* Task requirements *
Among the entries below, find the line with "return made[ob]", then quote it and each following line up to and including the line with "cam = camera(66.0, 32.0, soft=1.5, shutter=0.2)", and nothing else.

* Raw data *
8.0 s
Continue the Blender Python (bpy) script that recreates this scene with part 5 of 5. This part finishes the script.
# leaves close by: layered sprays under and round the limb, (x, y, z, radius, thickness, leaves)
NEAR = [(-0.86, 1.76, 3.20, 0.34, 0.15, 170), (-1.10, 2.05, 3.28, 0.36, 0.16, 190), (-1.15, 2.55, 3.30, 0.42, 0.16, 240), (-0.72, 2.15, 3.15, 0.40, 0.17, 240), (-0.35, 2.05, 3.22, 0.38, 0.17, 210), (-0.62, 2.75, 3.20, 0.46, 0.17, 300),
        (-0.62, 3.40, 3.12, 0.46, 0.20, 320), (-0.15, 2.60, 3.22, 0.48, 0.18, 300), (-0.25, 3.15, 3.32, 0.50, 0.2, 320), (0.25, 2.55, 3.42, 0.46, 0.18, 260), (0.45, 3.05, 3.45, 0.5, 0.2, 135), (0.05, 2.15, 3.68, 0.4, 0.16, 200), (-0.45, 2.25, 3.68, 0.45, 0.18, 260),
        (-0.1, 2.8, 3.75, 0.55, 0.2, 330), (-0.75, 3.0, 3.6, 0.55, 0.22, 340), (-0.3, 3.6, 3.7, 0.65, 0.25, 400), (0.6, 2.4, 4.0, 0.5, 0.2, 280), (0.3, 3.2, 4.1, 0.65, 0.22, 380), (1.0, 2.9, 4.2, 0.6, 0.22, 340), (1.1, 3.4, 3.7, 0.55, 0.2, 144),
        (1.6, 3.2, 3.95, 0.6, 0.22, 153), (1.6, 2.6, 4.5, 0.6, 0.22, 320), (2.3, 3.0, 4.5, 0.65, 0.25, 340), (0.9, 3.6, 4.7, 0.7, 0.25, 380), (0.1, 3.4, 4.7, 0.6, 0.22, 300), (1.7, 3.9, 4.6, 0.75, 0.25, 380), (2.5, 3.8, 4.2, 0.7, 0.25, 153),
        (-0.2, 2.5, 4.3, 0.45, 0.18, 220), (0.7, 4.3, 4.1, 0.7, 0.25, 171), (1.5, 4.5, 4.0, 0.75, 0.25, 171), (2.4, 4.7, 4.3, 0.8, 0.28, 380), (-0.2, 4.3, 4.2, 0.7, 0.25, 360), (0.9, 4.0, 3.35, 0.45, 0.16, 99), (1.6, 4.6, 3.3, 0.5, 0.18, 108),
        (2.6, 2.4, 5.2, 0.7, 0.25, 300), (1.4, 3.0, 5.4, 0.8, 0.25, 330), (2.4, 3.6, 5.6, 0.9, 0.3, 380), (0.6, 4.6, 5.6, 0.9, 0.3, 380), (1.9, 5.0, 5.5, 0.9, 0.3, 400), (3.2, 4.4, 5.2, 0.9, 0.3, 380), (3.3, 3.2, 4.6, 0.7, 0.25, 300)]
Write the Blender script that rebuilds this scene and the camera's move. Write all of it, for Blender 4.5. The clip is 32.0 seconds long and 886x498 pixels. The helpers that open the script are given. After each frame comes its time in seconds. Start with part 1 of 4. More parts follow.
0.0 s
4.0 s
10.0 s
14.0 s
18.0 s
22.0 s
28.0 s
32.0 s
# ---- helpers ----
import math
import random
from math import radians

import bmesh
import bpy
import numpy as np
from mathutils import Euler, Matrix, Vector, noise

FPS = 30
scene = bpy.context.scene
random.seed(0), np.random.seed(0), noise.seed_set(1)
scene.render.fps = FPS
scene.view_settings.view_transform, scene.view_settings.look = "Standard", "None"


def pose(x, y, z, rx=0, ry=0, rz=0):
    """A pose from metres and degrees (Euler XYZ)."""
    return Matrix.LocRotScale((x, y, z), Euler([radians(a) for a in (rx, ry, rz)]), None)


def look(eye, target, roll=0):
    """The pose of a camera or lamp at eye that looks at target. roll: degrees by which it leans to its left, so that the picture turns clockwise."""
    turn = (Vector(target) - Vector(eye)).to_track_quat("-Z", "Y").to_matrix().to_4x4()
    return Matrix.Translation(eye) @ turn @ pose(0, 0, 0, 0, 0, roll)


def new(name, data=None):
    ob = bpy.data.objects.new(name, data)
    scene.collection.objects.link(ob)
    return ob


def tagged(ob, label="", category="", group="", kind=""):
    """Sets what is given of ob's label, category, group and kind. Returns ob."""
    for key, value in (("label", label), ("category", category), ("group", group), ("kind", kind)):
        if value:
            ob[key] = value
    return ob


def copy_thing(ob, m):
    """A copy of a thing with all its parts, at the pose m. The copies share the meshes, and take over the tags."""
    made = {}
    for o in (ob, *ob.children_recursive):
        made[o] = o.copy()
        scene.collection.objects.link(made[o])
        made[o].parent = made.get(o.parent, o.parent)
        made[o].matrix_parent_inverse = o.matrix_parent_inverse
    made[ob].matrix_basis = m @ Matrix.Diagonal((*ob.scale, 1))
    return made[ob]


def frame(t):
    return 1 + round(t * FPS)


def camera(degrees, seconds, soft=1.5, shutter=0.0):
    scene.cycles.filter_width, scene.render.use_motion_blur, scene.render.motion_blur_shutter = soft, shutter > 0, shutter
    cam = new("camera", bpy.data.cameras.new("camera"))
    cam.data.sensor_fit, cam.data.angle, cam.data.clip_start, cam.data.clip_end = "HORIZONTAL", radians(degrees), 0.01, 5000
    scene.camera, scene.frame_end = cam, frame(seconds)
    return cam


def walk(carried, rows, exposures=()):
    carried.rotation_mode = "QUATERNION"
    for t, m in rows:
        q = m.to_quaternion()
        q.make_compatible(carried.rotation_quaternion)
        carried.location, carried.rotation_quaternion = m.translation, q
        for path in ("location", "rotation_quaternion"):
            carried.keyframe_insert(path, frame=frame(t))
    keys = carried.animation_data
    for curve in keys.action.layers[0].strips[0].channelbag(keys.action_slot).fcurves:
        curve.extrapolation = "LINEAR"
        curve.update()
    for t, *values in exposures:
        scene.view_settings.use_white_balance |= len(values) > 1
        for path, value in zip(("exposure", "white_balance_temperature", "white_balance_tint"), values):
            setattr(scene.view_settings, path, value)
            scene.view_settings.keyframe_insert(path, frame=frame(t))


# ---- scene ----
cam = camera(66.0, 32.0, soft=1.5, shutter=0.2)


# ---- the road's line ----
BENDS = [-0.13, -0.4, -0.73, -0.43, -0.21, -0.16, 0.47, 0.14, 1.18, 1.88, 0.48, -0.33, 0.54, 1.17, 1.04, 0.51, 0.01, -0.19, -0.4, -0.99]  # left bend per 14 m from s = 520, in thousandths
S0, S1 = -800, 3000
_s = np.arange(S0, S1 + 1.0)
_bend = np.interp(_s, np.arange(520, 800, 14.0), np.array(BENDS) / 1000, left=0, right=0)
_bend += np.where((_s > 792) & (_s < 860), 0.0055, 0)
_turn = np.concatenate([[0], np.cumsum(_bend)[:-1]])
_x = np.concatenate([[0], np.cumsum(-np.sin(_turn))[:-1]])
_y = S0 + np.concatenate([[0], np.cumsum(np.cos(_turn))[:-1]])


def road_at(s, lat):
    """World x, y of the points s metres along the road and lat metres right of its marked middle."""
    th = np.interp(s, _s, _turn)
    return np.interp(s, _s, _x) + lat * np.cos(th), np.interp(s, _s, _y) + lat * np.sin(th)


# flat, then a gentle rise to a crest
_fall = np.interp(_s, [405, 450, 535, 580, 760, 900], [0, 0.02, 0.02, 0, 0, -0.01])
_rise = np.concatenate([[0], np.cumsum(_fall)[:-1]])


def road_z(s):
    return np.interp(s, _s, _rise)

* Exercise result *
    return made[ob]


def frame(t):
    return 1 + round(t * FPS)


def camera(degrees, seconds, soft=1.5, shutter=0.0):
    scene.cycles.filter_width, scene.render.use_motion_blur, scene.render.motion_blur_shutter = soft, shutter > 0, shutter
    cam = new("camera", bpy.data.cameras.new("camera"))
    cam.data.sensor_fit, cam.data.angle, cam.data.clip_start, cam.data.clip_end = "HORIZONTAL", radians(degrees), 0.01, 5000
    scene.camera, scene.frame_end = cam, frame(seconds)
    return cam


def walk(carried, rows, exposures=()):
    carried.rotation_mode = "QUATERNION"
    for t, m in rows:
        q = m.to_quaternion()
        q.make_compatible(carried.rotation_quaternion)
        carried.location, carried.rotation_quaternion = m.translation, q
        for path in ("location", "rotation_quaternion"):
            carried.keyframe_insert(path, frame=frame(t))
    keys = carried.animation_data
    for curve in keys.action.layers[0].strips[0].channelbag(keys.action_slot).fcurves:
        curve.extrapolation = "LINEAR"
        curve.update()
    for t, *values in exposures:
        scene.view_settings.use_white_balance |= len(values) > 1
        for path, value in zip(("exposure", "white_balance_temperature", "white_balance_tint"), values):
            setattr(scene.view_settings, path, value)
            scene.view_settings.keyframe_insert(path, frame=frame(t))


# ---- scene ----
cam = camera(66.0, 32.0, soft=1.5, shutter=0.2)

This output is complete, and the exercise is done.